INSTRUCTIONS FOR THE TASK
Extract only the first line of the listing and every line after it up to and including the one with "0.5, 0.95, 0.4)". Omit the pictures.

= = = = = = =

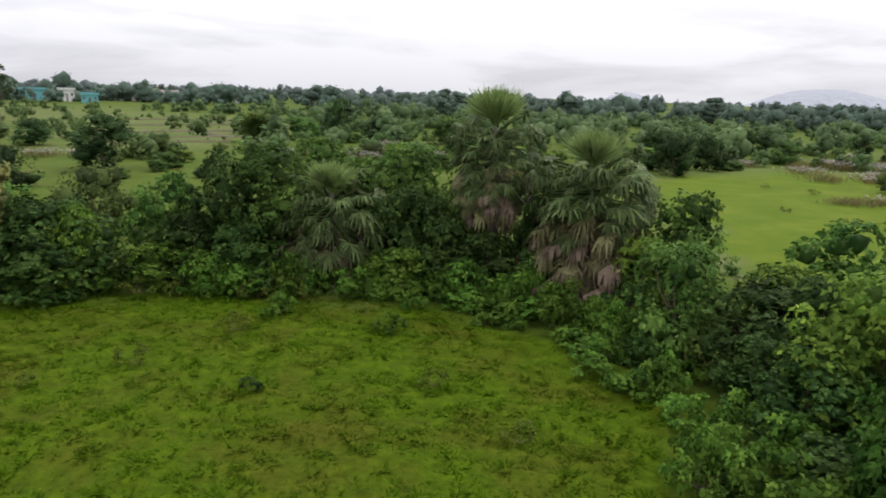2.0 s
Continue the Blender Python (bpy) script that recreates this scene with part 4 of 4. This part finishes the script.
def plumed_grass(x, y, high, wide, white=True):
    top = tagged(new("grass_clump", None), "clump of tall grass with whitish plumes" if white else "clump of dry brownish tall grass", "grass", "tall grass clumps")
    top.matrix_basis = pose(x, y, float(height_at(x, y)) - 0.02, 0, 0, rnd.uniform(0, 360)) @ Matrix.Diagonal((wide / 2.4, wide / 2.4, high / 1.1, 1))
    blades, heads = PLUMES[rnd.randrange(3)]
    tagged(piece("leafage", blades, top), kind="stuff")
    if white:
        tagged(piece("seed_head", heads, top), kind="stuff")


for x, y, high, wide, white in ((19.3, 55.1, 0.9, 3.2, False), (17.6, 54.6, 0.8, 2.6, False), (21.4, 56.2, 0.8, 2.6, True), (23.1, 56.5, 0.8, 3.0, True),
                                (25.0, 56.6, 0.8, 2.4, True), (21.5, 47.8, 1.0, 3.2, True), (23.2, 49.0, 1.1, 2.4, True), (24.6, 51.0, 1.5, 3.2, True),
                                (26.0, 52.6, 1.3, 3.0, False), (-52.8, 54.8, 1.0, 3.6, True), (-50.0, 57.4, 1.0, 3.0, True), (-24.6, 18.9, 0.9, 1.6, True),
                                (-23.6, 20.4, 0.9, 1.6, True)):
    plumed_grass(x, y, high, wide, white)
prng = random.Random(17)
for az0, az1, r0, r1, n, white in ((-40, -13, 66, 110, 34, 0.8), (12, 30, 70, 90, 12, 0.8), (52, 72, 40, 62, 26, 0.12), (-30, -10, 84, 100, 16, 0.9)):
    for k in range(n):
        a, r = radians(prng.uniform(az0, az1)), prng.uniform(r0, r1)
        x, y = -r * math.sin(a), r * math.cos(a)
        plumed_grass(x, y, prng.uniform(0.8, 1.5), prng.uniform(2, 4), prng.random() < white)

# ---- terrace banks between the small fields ----
M_BANK = plain_material("earth_bank", (0.075, 0.080, 0.032), (0.13, 0.12, 0.055), 0.5, 0.95, 0.4)


def bank(ax, ay, bx, by, high):
    n, rng = 24, np.random.RandomState(int(abs(ax * 10 + by)))
    v, f = [], []
    across = unit(np.array([-(by - ay), bx - ax, 0.0]))
    for k in range(n + 1):
        p = np.array([ax + (bx - ax) * k / n, ay + (by - ay) * k / n, 0])
        h = high * rng.uniform(0.6, 1.15) * (0.3 if k in (0, n) else 1)
        for s, z in ((-0.9, -0.25), (-0.45, h), (0.45, h * 0.95), (0.9, -0.25)):
            v.append(p + across * s * rng.uniform(0.85, 1.15) + (0, 0, z))
    for k in range(n):
        for q in range(3):
            f.append((k * 4 + q, k * 4 + q + 1, k * 4 + q + 5, k * 4 + q + 4))
    return tagged(new("field_bank", mesh_of("field_bank", np.array(v), f, M_BANK, True)), "low earth bank between small fields", "bank", "field banks")


for ends in ((-60, 70, -48, 82), (-66, 76, -50, 92), (-72, 84, -60, 104), (-86, 100, -66, 122), (-100, 120, -74, 140), (-62, 96, -52, 88)):
    bank(*ends, 0.35)

# ---- stones in the grass ----
for x, y, s in ((-29.3, 9.2, 0.10), (-29.0, 9.9, 0.08)):
    bm = bmesh.new()
    bmesh.ops.create_icosphere(bm, subdivisions=2, radius=s)
    for v in bm.verts:
        v.co *= 1 + 0.3 * noise.noise(v.co * 4 + Vector((x, y, 0)))
        v.co.z *= 0.6
    me = bpy.data.meshes.new("stone")
    bm.to_mesh(me)
    bm.free()
    me.materials.append(M_STONE)
    ob = tagged(new("stone", me), "pale field stone lying in the grass", "stone", "stones at the meadow's edge")
    ob.location = (x, y, float(height_at(x, y)) + 0.05)

# ---- grass: tussocks of arching blades, and shorter blades between them ----
def blades(rng, x, y, each, radius, low, high, wide):
    """Arching blades round each of the points (x, y): the corners of their triangles."""
    n = len(x) * each
    scale = np.repeat(rng.uniform(0.45, 1.6, len(x)), each)
    way = rng.uniform(0, 2 * math.pi, n)
    out = radius * np.sqrt(rng.uniform(0, 1, n)) * scale
    bx, by = np.repeat(x, each) + out * np.cos(way), np.repeat(y, each) + out * np.sin(way)
    foot = np.stack([bx, by, height_at(bx, by) - 0.01], 1)
    way = way + rng.normal(0, 0.5, n)
    lean = 0.7 + 2.2 * out / (radius * scale) * rng.uniform(0.5, 1.2, n)
    tip = foot + unit(np.stack([lean * np.cos(way), lean * np.sin(way), np.ones(n)], 1)) * (rng.uniform(low, high, n) * scale)[:, None]
    side = np.stack([-np.sin(way), np.cos(way), 0 * way], 1) * (wide * np.sqrt(scale))[:, None]
    return np.stack([foot - side, foot + side, tip], 1).reshape(-1, 3)


def in_clearing(rng, n, dense):
    az, r = np.radians(rng.uniform(-38, 104, n)), np.sqrt(rng.uniform(7.0 ** 2, 35.0 ** 2, n))
    x, y = -r * np.sin(az), r * np.cos(az)
    ok = inside(x, y, CLEARING) & (tussock_at(x, y) > rng.uniform(*dense, n))
    return x[ok], y[ok]


qrng = np.random.RandomState(77)
for name, label, mat, count, dense, each, radius, low, high, wide in (
        ("grass_tussocks", "thick dark green tussocks of meadow grass", M_TUFT, 22000, (-0.1, 0.5), 15, 0.11, 0.06, 0.16, 0.022),
        ("grass", "short green meadow grass", M_GRASS, 30000, (-0.9, 0.4), 3, 0.10, 0.04, 0.10, 0.015)):
    gverts = blades(qrng, *in_clearing(qrng, count, dense), each, radius, low, high, wide)
    tagged(new(name, mesh_of(name, gverts, np.arange(len(gverts)).reshape(-1, 3), mat)), label, "grass", kind="stuff")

= = = = = = =

FINISHED EXERCISE
2.0 s
Continue the Blender Python (bpy) script that recreates this scene with part 4 of 4. This part finishes the script.
def plumed_grass(x, y, high, wide, white=True):
    top = tagged(new("grass_clump", None), "clump of tall grass with whitish plumes" if white else "clump of dry brownish tall grass", "grass", "tall grass clumps")
    top.matrix_basis = pose(x, y, float(height_at(x, y)) - 0.02, 0, 0, rnd.uniform(0, 360)) @ Matrix.Diagonal((wide / 2.4, wide / 2.4, high / 1.1, 1))
    blades, heads = PLUMES[rnd.randrange(3)]
    tagged(piece("leafage", blades, top), kind="stuff")
    if white:
        tagged(piece("seed_head", heads, top), kind="stuff")


for x, y, high, wide, white in ((19.3, 55.1, 0.9, 3.2, False), (17.6, 54.6, 0.8, 2.6, False), (21.4, 56.2, 0.8, 2.6, True), (23.1, 56.5, 0.8, 3.0, True),
                                (25.0, 56.6, 0.8, 2.4, True), (21.5, 47.8, 1.0, 3.2, True), (23.2, 49.0, 1.1, 2.4, True), (24.6, 51.0, 1.5, 3.2, True),
                                (26.0, 52.6, 1.3, 3.0, False), (-52.8, 54.8, 1.0, 3.6, True), (-50.0, 57.4, 1.0, 3.0, True), (-24.6, 18.9, 0.9, 1.6, True),
                                (-23.6, 20.4, 0.9, 1.6, True)):
    plumed_grass(x, y, high, wide, white)
prng = random.Random(17)
for az0, az1, r0, r1, n, white in ((-40, -13, 66, 110, 34, 0.8), (12, 30, 70, 90, 12, 0.8), (52, 72, 40, 62, 26, 0.12), (-30, -10, 84, 100, 16, 0.9)):
    for k in range(n):
        a, r = radians(prng.uniform(az0, az1)), prng.uniform(r0, r1)
        x, y = -r * math.sin(a), r * math.cos(a)
        plumed_grass(x, y, prng.uniform(0.8, 1.5), prng.uniform(2, 4), prng.random() < white)

# ---- terrace banks between the small fields ----
M_BANK = plain_material("earth_bank", (0.075, 0.080, 0.032), (0.13, 0.12, 0.055), 0.5, 0.95, 0.4)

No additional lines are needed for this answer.